A federal judge in Iowa says it’s no longer a crime to go undercover at factory farms, slaughterhouses and any other ag-related operations. The 2012 law was a clear violation of the First Amendment, the judge said.
The Animal Legal Defense Fund, one of the plaintiffs in the case, called the ruling “a win for free speech and animal protection.”
“Ag-Gag laws are a pernicious attempt by animal exploitation industries to hide some of the worst forms of animal abuse in the United States,” ALDF Executive Director Stephen Wells said in a statement. “Today’s victory makes it clear that the government cannot protect these industries at the expense of our constitutional rights.”
“It was never the intent of farmers to infringe on others’ constitutional rights,” the Iowa Pork Producers Association said, as reported by the Des Moines Register. “We were relying on the courts to help us protect our rights to lawfully conduct our businesses and care for our animals.”
Iowa created the crime of “agricultural production facility fraud” shortly after several investigations “brought critical national attention to Iowa’s agricultural industry,” wrote James Gritzner, senior judge of the U.S. District Court for the Southern District of Iowa. Iowa is one of the nation’s largest producers of livestock.
Gritzner cited multiple undercover investigations of Iowan industrial farms, which found workers had thrown pigs against the floor, or burned off the beaks of hens without painkillers. At least some of those investigations were carried out by people who took the jobs in order to expose mistreatment of animals, Gritzner said.
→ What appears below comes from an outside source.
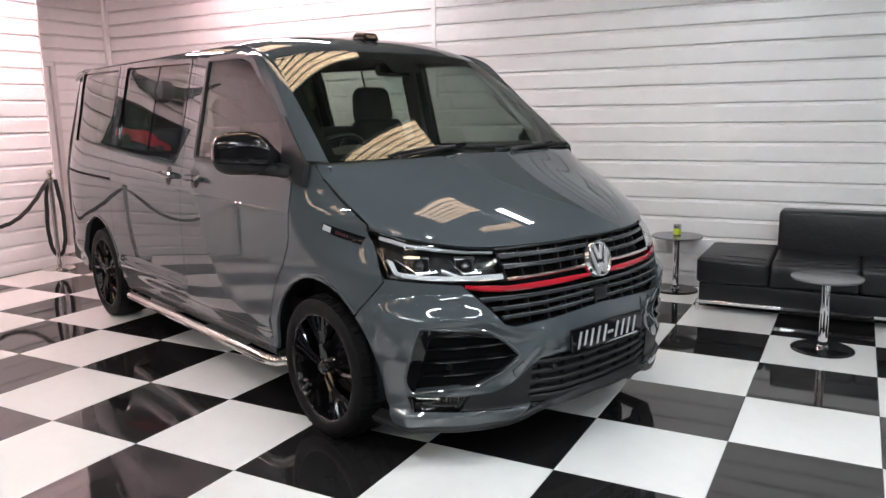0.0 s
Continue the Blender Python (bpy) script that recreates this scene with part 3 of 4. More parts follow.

The Iowa Legislature began considering passage of the law, making it illegal for anyone to obtain access to an agricultural production facility “by false pretenses.” This effectively criminalized all undercover operations by journalists and activists. Indeed, “no undercover investigations had taken place in Iowa since the law was approved,” The Associated Press reported.
Iowa lawmakers said the law responded to two concerns of the agricultural industry: facility security, and reputational harms that can accompany investigative reporting. “What we’re aiming at is stopping these groups that go out and gin up campaigns that they use to raise money by trying to give the agriculture industry a bad name,” then-state Sen. Tom Rielly said at the time.
Opponents of the law argued that lawmakers were undermining the protections offered to journalists by the First Amendment. However, Iowa lawmakers said the law was enacted to defend the private property rights of Iowans who own agricultural facilities.
The question before the judge was whether lying — in this case, taking a job under false pretenses — is protected by the First Amendment. In the circumstances here, he ruled, lies are protected. “To some degree, the concept of constitutional protection for speech that is false may be disquieting,” Gritzner wrote. However, he said, quoting the U.S. Supreme Court, “the Nation well knows that one of the costs of the First Amendment is that it protects the speech we detest as well as the speech we embrace.”
The First Amendment protects false statements, said Gritzner, “whether they be investigative deceptions or innocuous lies.”